|Climbing at Skaha Bluffs|
It's beautiful to hike in here among the fragrant bent pines stretching into clear blue sky, to hear the tattoo of woodpeckers, and see hawks wheeling overhead. But we're not here to hike.
In the parking lot, we've pored over our climbing book and picked a rockface that the sun will warm throughout this crisp fall day. We're beginners, so we've picked a couple of climbs that aren't too difficult, but offer us a bit of challenge.
At the crag, we rig up our climbing anchors and ropes, paying careful attention to the knots -- double fisherman's, figure eight, girth hitch. Our lives literally depend on getting these knots right. We dial in and focus. The outside world drops away. Dimly, I'm aware of carabiners clinking musically like bells on a donkey in a sleepy village. Sunshine and wind. The cool rock beneath my fingers.

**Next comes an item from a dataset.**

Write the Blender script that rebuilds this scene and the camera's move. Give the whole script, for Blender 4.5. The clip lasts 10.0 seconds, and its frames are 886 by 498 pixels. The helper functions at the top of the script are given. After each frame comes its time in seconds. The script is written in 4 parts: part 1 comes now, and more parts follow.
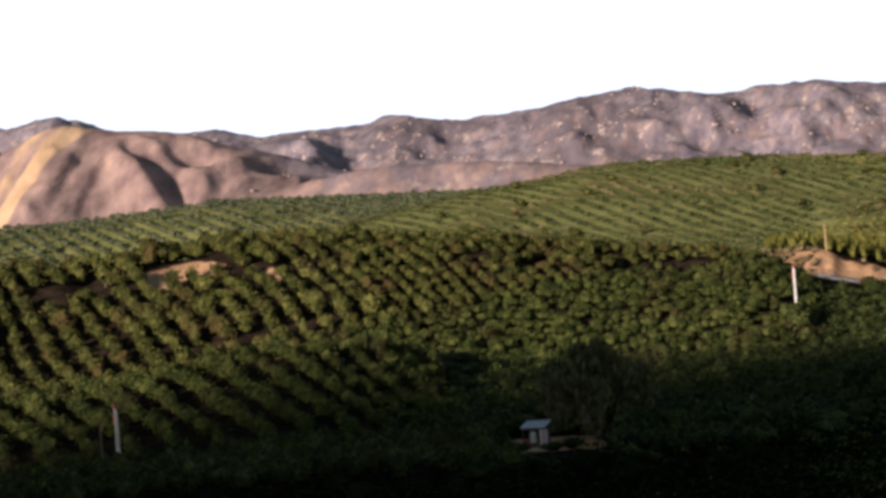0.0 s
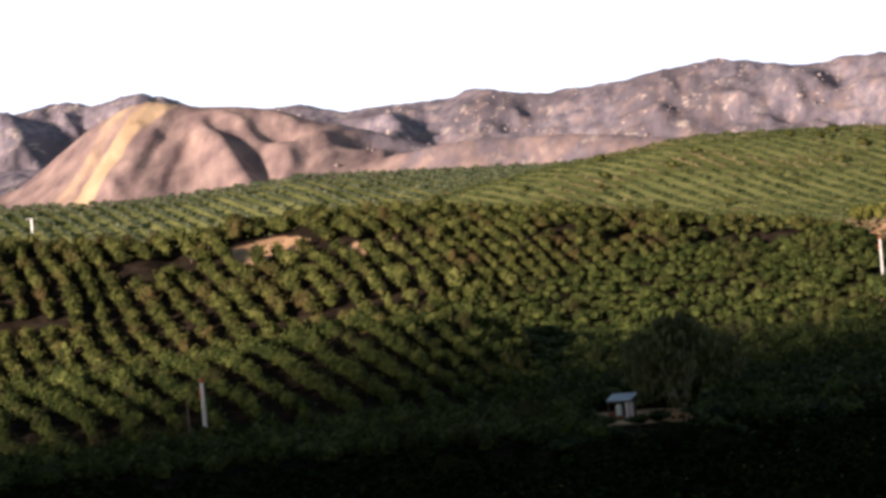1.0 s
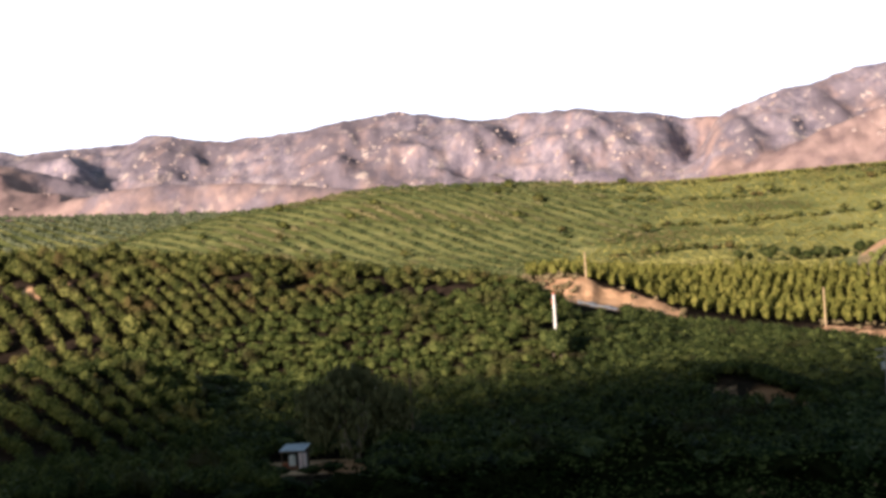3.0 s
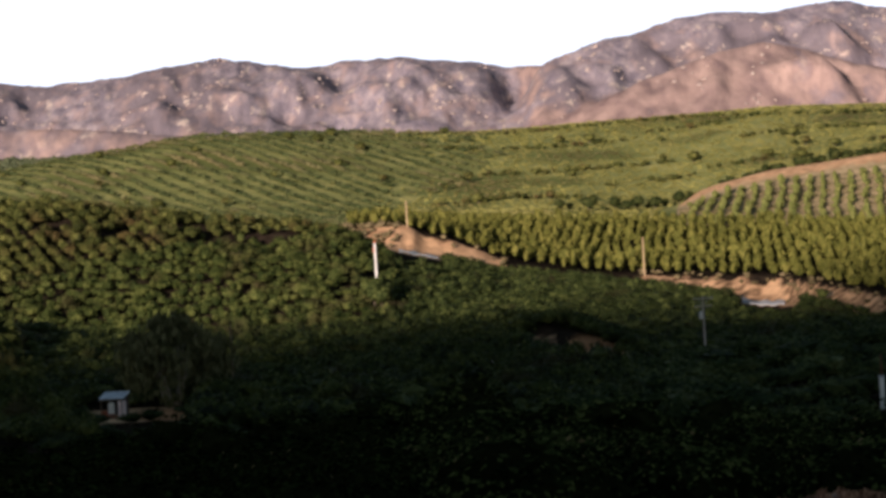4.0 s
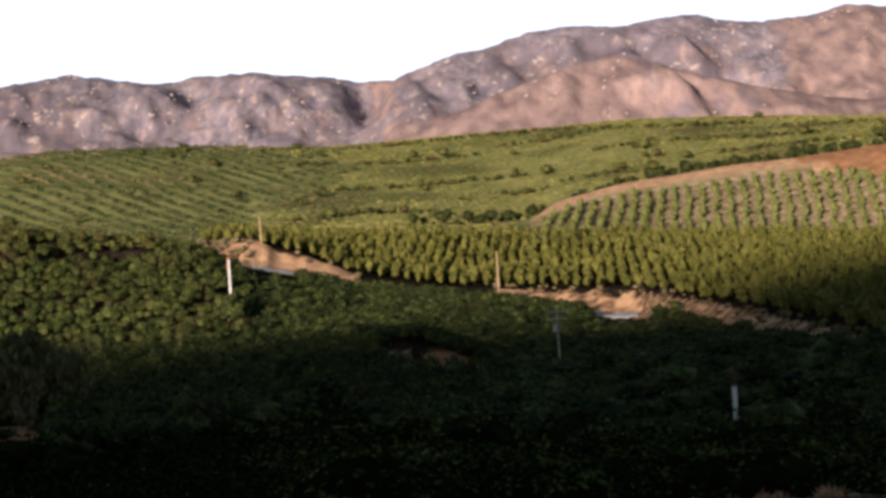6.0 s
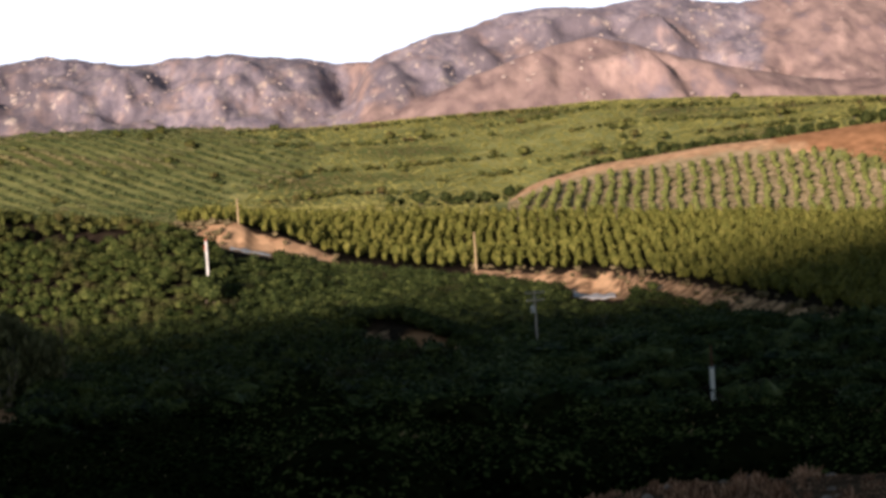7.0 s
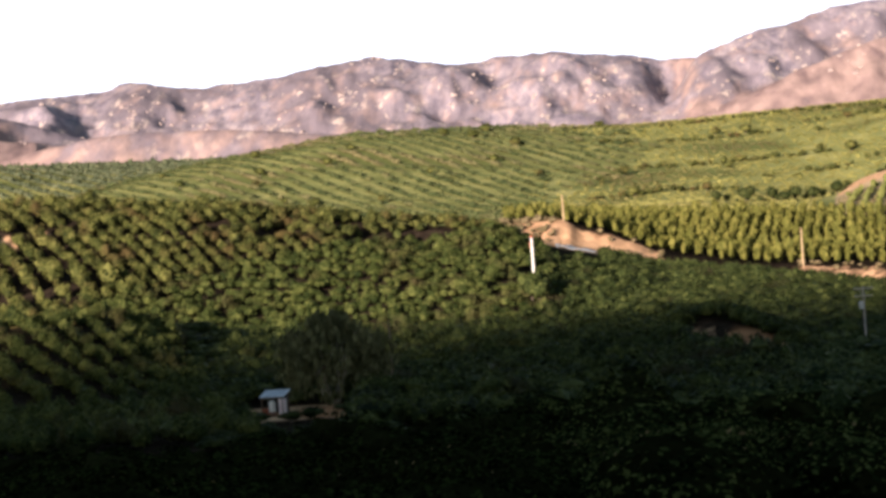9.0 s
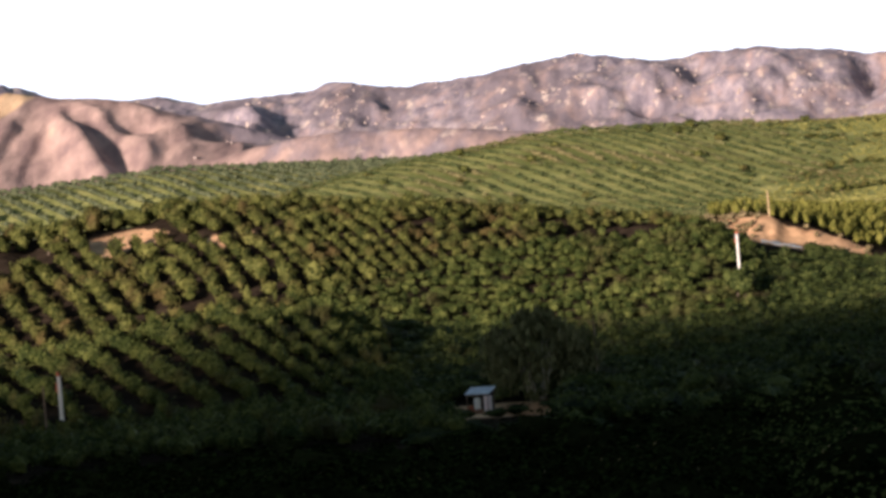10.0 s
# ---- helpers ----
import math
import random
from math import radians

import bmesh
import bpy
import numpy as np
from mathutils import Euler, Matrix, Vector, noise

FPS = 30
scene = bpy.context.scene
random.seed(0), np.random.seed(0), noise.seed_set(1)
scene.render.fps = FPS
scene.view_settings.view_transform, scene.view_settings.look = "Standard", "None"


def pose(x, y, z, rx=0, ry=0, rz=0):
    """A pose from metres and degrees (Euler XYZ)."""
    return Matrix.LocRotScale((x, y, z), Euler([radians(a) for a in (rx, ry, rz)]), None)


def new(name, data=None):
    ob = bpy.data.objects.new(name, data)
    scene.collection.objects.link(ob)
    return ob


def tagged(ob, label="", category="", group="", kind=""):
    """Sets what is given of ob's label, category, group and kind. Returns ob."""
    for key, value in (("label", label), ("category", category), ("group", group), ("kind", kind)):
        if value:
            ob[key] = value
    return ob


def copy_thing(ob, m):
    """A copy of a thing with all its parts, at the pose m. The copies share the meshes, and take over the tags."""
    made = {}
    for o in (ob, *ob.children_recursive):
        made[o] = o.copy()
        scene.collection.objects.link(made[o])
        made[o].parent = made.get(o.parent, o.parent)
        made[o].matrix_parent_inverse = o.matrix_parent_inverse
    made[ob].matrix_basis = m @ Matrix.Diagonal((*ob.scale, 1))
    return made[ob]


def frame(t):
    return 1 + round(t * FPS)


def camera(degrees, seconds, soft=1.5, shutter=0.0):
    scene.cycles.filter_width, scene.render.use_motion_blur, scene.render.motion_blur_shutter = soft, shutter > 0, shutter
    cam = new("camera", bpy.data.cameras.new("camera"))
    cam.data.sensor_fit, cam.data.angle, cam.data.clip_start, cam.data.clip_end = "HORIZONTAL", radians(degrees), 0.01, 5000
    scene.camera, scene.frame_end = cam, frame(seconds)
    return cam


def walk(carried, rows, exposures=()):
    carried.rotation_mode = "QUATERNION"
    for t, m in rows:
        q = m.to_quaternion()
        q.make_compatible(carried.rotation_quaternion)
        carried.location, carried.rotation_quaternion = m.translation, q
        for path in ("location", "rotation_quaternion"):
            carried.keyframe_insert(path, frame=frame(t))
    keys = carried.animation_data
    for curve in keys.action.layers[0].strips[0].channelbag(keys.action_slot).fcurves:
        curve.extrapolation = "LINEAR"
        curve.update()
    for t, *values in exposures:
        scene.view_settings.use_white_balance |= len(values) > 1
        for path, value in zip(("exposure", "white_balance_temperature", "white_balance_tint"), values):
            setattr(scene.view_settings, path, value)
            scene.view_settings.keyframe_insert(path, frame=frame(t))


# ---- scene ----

EYE = 30.0          # the eye above the floor of the valley
SUN_AZ, SUN_EL = -149.0, 9.5


def aim(az, el, roll):
    """The standing camera turned to a bearing (clockwise from +y), a height over the horizon and a lean."""
    return pose(0, 0, EYE, 90 + el, 0, -az) @ pose(0, 0, 0, 0, 0, roll)


cam = camera(19.0, 10.0, soft=3.4)
walk(cam, [
    (0.0, aim(0.000, -0.500, -4.50)),
    (0.5, aim(-1.331, -0.967, -4.75)),
    (1.0, aim(-1.870, -0.921, -4.88)),
    (1.5, aim(-2.002, -1.377, -4.63)),
    (2.0, aim(-1.319, -1.773, -4.15)),
    (2.5, aim(1.198, -1.556, -3.58)),
    (3.0, aim(5.168, -0.358, -3.60)),
    (3.2, aim(6.138, 0.265, -3.68)),
    (4.3, aim(9.345, -2.366, -3.12)),
    (4.5, aim(9.251, -2.479, -3.27)),
    (5.0, aim(9.223, -1.369, -3.59)),
    (5.5, aim(10.551, -1.125, -3.79)),
    (6.0, aim(12.130, -1.566, -3.63)),
    (6.2, aim(12.684, -1.500, -3.78)),
    (7.5, aim(12.309, -2.283, -3.68)),
    (8.0, aim(10.096, -2.197, -3.76)),
    (8.5, aim(7.494, -2.518, -4.36)),
    (9.0, aim(5.566, -1.590, -4.22)),
    (9.5, aim(4.109, -1.232, -4.53)),
    (10.0, aim(1.153, -1.313, -4.64)),
], exposures=[
    (0.0, 0.49, 6050, 10), (0.5, 0.64, 6050, 10), (1.0, 0.85, 6050, 10), (1.5, 0.95, 6050, 10), (2.0, 1.20, 6050, 10), (2.5, 1.40, 6050, 10), (3.0, 1.18, 6050, 10), (3.2, 1.00, 6050, 10), (4.3, 0.55, 6050, 10), (4.5, 0.88, 6050, 10), (5.0, 1.03, 6050, 10),
    (5.5, 0.70, 6050, 10), (6.0, 0.60, 6050, 10), (6.2, 0.62, 6050, 10), (7.3, 0.80, 6050, 10), (7.5, 0.85, 6050, 10), (8.0, 1.05, 6050, 10), (8.5, 1.30, 6050, 10), (9.0, 1.36, 6050, 10), (9.5, 1.08, 6050, 10), (10.0, 1.05, 6050, 10)])

# ---- sky and sun ----
world = bpy.data.worlds.new("evening_sky")
scene.world = world
world.use_nodes = True
wn = world.node_tree.nodes
sky = wn.new("ShaderNodeTexSky")
sky.sky_type = "NISHITA"
sky.sun_disc = False
sky.sun_elevation = radians(SUN_EL)
sky.sun_rotation = radians(SUN_AZ)
sky.dust_density = 0.5
sky.air_density = 1.35
sky.ozone_density = 1.2
# the evening haze: white along the whole horizon, thinning upwards
place = wn.new("ShaderNodeTexCoord")
split = wn.new("ShaderNodeSeparateXYZ")
thin = wn.new("ShaderNodeMapRange")
thin.interpolation_type = "SMOOTHSTEP"
thin.inputs["From Min"].default_value, thin.inputs["From Max"].default_value = 0.113, 0.128
thin.inputs["To Min"].default_value, thin.inputs["To Max"].default_value = 1.0, 0.0
haze = wn.new("ShaderNodeMix")
haze.data_type = "RGBA"
haze.inputs[7].default_value = (18.0, 18.4, 21.0, 1)
dim = wn.new("ShaderNodeVectorMath")
dim.operation = "SCALE"
dim.inputs["Scale"].default_value = 1.12
wl = world.node_tree.links
wl.new(place.outputs["Generated"], split.inputs[0])
wl.new(split.outputs["Z"], thin.inputs["Value"])
wl.new(thin.outputs[0], haze.inputs[0])
wl.new(sky.outputs[0], dim.inputs[0])
wl.new(dim.outputs[0], haze.inputs[6])
wl.new(haze.outputs[2], wn["Background"].inputs[0])
wn["Background"].inputs[1].default_value = 0.042

sun_data = bpy.data.lights.new("sun", "SUN")
sun_data.energy = 5.0
sun_data.angle = radians(4.0)
sun_data.color = (1.0, 0.79, 0.645)
sun = new("sun", sun_data)
sun_way = Vector((-math.sin(radians(SUN_AZ)), -math.cos(radians(SUN_AZ)), -math.tan(radians(SUN_EL))))
sun.matrix_world = Matrix.Translation((0, 0, 300)) @ sun_way.to_track_quat("-Z", "Y").to_matrix().to_4x4()

# ---- materials ----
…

Each time I begin to climb, stepping onto a tiny swell of rock that I'm going to call a foothold, running my fingers hopefully over the cliff to find something, anything, my fingers can cling to, a voice in my head says, "You can't do this."
My stomach roils a little and adrenaline quakes through my limbs. It is possible that the voice is right. I should have started climbing thirty years ago. Not now, when I'm closer to 60 than 50. The thing is, it may have taken me this long to realize that in every beginning, there is the potential for failure. And failure isn't the end of the world. It's not even the end of the climb.
Every time my toe presses into an indent the size of a cashew, I take a chance at failure. When I choose a path for my climb, there's the chance I'll have to re-think my decision partway up the rockface when I can't find anything to hold onto.
I recently heard a climbing instructor tell a group of climbers to take small steps instead of looking for one big one. It's good advice, I found. I take a small step and the rock looks different. What seemed impossible suddenly becomes possible.
I'm learning how a small step can open up a bunch of new possibilities.